Увидев М., старик потянулся к нему всем своим существом. «Как же ждал я тебя, Бог мой!..», – шептал он, протянув навстречу ему руку. Слезы радости и облегчения катились по его лицу. Он понял, что пришло освобождение.

«Стоило ли так беспокоиться? – отозвался М. – Я пришёл, как только это стало нужно…». Фигура во мраке изменила свои очертания. Там, где должно быть лицо, старик уловил тонкую полоску губ, оплеснувшую его мягкой улыбкой. «Нет! – запротестовал старик. – Ты же знаешь, как я давно желал нашей встречи! Не обижай меня, я не заслужил твоего забвения!».

Истовый шепот старика был еле слышен, но он, видимо, тронул М. и тот сказал: «Ну, будет, будет! Я всегда помнил о тебе. Даже когда ты и не подозревал обо мне…». «Мне трудно, невыносимо думать, что я пропустил всю свою жизнь вне общения с тобой… Только под конец… моей жизни… я обрёл тебя…».

Старик зашёлся кашлем, долго и натужно. М. терпеливо ждал. Лишь когда старику стало легче, сказал: «Ты ошибаешься, старик, мы с тобой были неразлучны. Только ты об этом не знал. Ты не помнишь нашу первую встречу?». И как только М. произнёс эти слова, пелены забвения спали с глаз Максима Даниловича, и он увидел всё так отчётливо, как никогда в жизни не видел, даже в детстве.
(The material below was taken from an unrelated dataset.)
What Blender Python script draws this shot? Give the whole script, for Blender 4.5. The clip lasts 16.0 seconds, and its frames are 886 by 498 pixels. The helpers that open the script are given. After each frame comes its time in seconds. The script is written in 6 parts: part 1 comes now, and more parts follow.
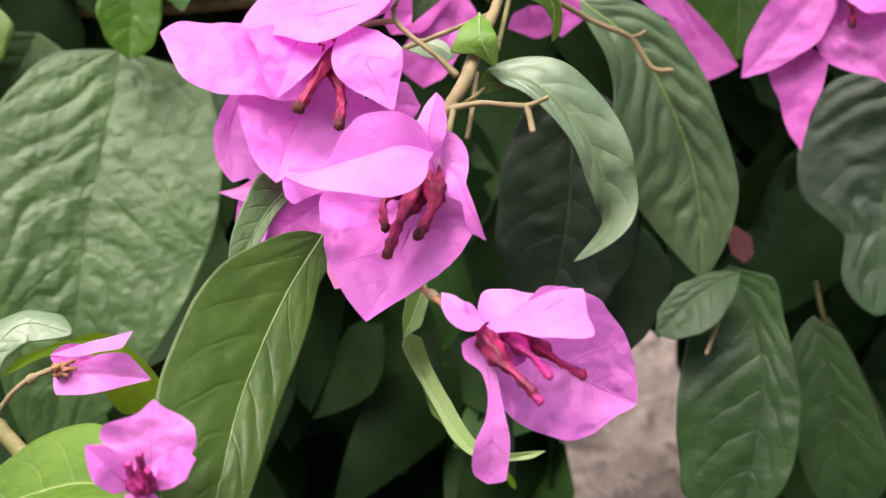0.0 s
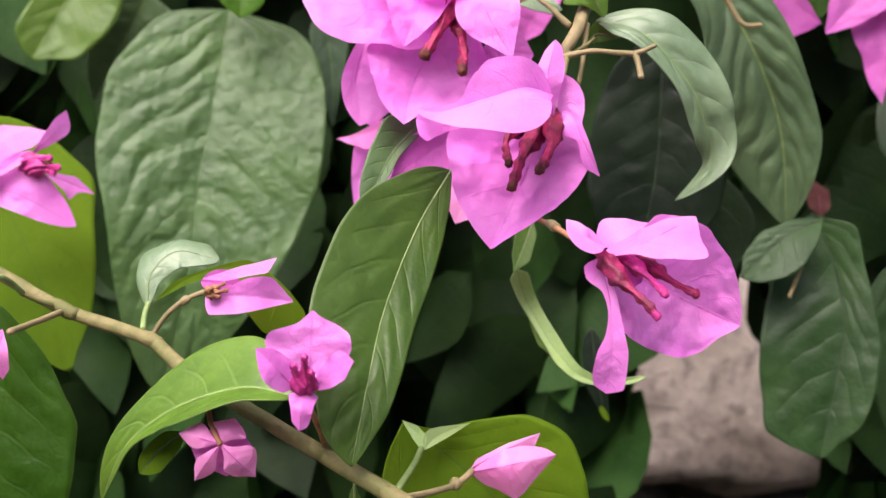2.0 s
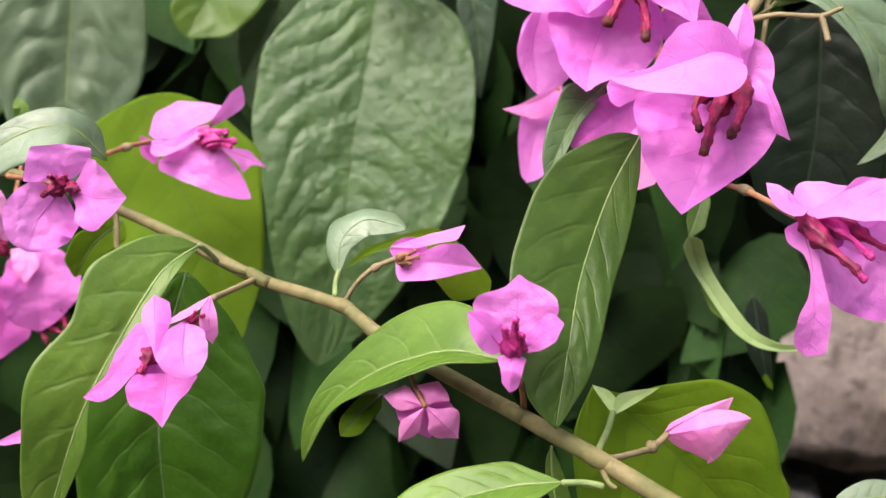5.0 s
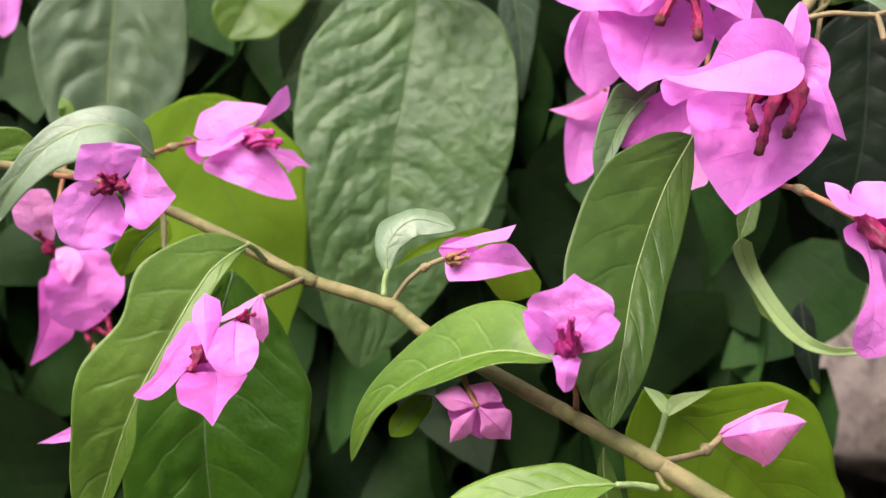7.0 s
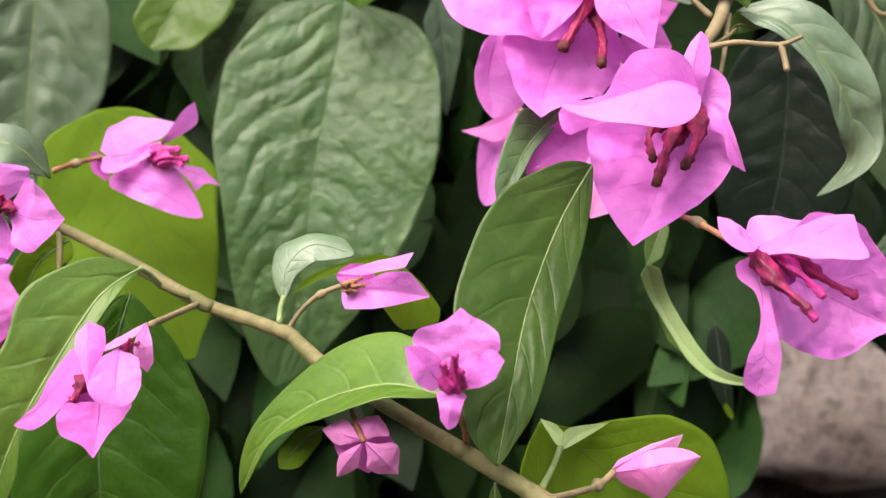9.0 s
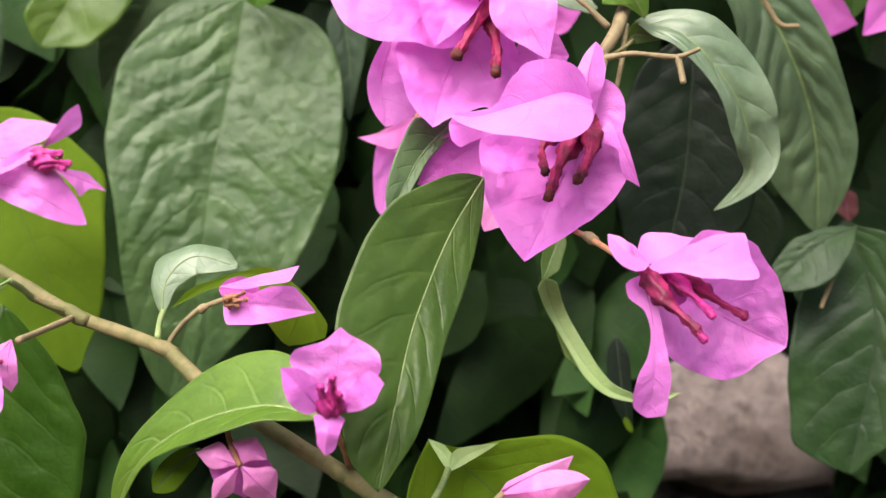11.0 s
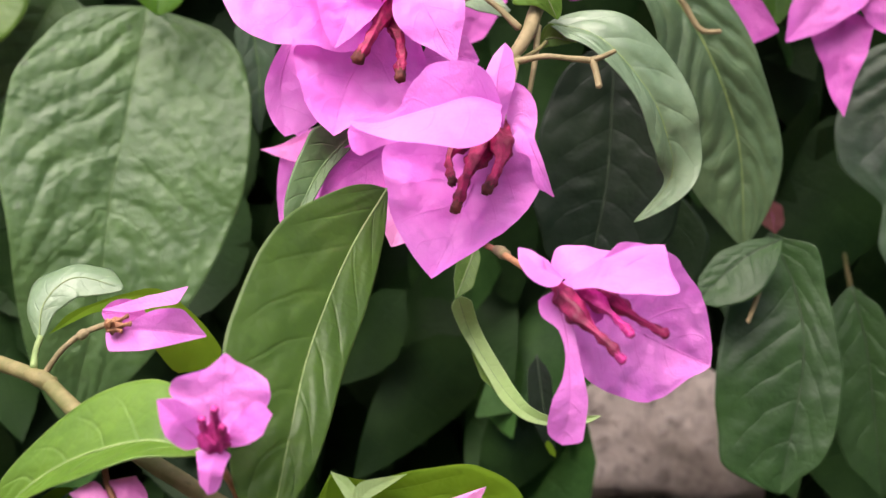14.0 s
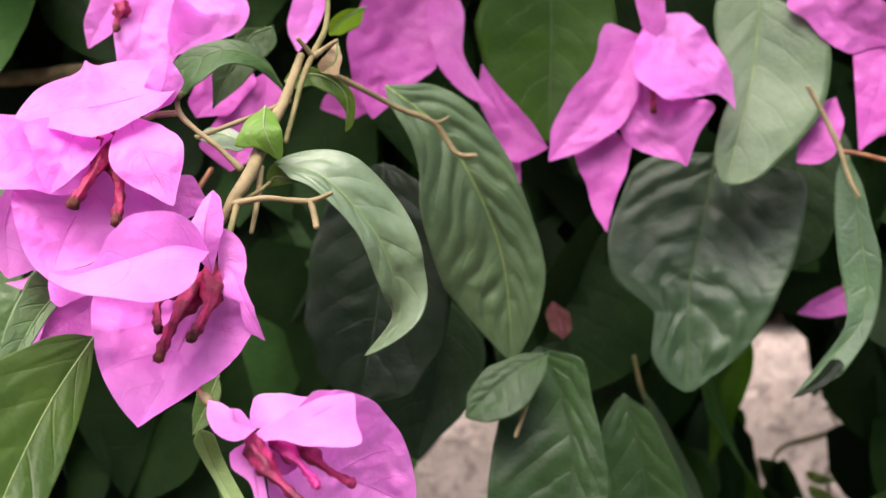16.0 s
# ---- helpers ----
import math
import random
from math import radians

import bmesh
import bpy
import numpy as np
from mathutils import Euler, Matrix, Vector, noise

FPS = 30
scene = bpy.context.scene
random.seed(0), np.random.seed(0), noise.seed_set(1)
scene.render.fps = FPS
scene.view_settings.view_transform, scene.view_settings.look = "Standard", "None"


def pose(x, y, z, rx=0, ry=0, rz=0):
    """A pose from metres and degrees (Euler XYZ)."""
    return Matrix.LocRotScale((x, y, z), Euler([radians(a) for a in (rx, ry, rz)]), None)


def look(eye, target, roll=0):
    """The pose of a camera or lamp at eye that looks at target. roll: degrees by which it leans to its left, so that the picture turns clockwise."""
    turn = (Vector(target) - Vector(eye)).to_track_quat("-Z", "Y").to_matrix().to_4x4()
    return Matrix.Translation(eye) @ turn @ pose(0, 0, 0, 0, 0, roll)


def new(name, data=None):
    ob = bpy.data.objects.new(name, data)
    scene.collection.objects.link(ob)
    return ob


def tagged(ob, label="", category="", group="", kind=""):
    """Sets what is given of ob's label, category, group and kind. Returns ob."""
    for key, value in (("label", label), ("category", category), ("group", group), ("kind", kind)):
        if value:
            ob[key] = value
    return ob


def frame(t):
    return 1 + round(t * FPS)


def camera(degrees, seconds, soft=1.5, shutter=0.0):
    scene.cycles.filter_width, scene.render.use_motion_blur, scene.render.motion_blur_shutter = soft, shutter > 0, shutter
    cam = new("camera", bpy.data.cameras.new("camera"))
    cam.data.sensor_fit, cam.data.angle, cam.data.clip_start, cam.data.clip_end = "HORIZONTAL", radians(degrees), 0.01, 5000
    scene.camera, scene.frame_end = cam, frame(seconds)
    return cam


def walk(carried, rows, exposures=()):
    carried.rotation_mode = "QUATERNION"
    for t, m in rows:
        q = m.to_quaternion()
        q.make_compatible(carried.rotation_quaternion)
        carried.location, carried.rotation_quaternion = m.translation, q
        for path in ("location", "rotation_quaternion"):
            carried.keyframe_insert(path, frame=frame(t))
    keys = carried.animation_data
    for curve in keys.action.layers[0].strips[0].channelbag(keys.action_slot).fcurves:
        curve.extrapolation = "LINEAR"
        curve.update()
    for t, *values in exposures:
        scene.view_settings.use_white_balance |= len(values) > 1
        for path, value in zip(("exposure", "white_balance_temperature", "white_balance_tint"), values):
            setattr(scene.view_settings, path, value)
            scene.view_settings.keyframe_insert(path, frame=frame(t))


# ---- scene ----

Яркие и подробные картины прошедших лет, – они теснились перед его взором всё сразу, и ни одна из них не потерялась для его жадного и нетерпеливого внимания. Для старика все его воспоминания всегда были окрашены в два цвета; яркие и светлые цвета сопровождали их, если они были приятны, но становились серыми и смазанными, если припоминалось что-то страшное, злое и грубое. Но тут всё ожило таким буйным разноцветьем, какого старик не мог припомнить за всю свою жизнь. Он был растерян и смущен таким обилием подробностей, открывшихся его взору. Ему казалось, что и не было так в его жизни, – ан нет, вот оно – и лестное и подлое, всё рядом; стыдное, гадкое, как старая перепрелая падь, но и волнующе-радостная победа над недостойным поступком, либо умыслом.

«Спасибо тебе, мне никто в жизни не делал таких драгоценных подарков, – взволновался Максим Данилович, – но голова идет кругом… я хочу всё подробнее рассмотреть, а для меня сейчас это так трудно… Прошу тебя… повремени… с остальными, дай мне сроку рассмотреть их в последний раз…». «Ну, что ж, это нетрудно. Но мне хочется сделать тебе маленький подарок. Пойдем со мной, и я покажу тебе всё, что ты желал увидеть и о чём спросить меня».

«Да, но как же я смогу идти за тобой, мне это не под силу». «Ничего, я помогу тебе. Дай мне руку».

Поднявшись, М. сошел со своего места. Старик с волнением наблюдал, как по комнате перемещается тёмное облако, в середине которого плывет по направлению к нему неразличимо-черная фигура. Подойдя к старику, М. протянул руку. Старик без колебаний ухватился за этот продолговатый сгусток мрака. Он почувствовал пальцами неизъяснимо приятную, прохладную и шелковистую кожу. «Ты готов?», – спросил его М. «Да, да, я… готов, я иду с тобой…», – волнуясь, шептал Максим Данилович, не удивляясь тому, как легко он встал на ноги, как распрямилась спина, и свободно стало дышать.

В комнате, где сумерки скрывали таинственного визитера, в это время находились ещё двое. Маленькая, седая женщина и пожилой мужчина с атрибутами врача около себя, с тревогой вслушивались в горячий, бессвязный шепот лежащего перед ними старика. Мужчина, качая головой, тихо говорил что-то женщине, а та, подняв заплаканное лицо, только прерывисто вздыхала. Она с тревогой всматривалась в лицо старика, видела его заострившийся, побелевший кончик носа и горестно слушала слова доктора: «Это агония… кончается…».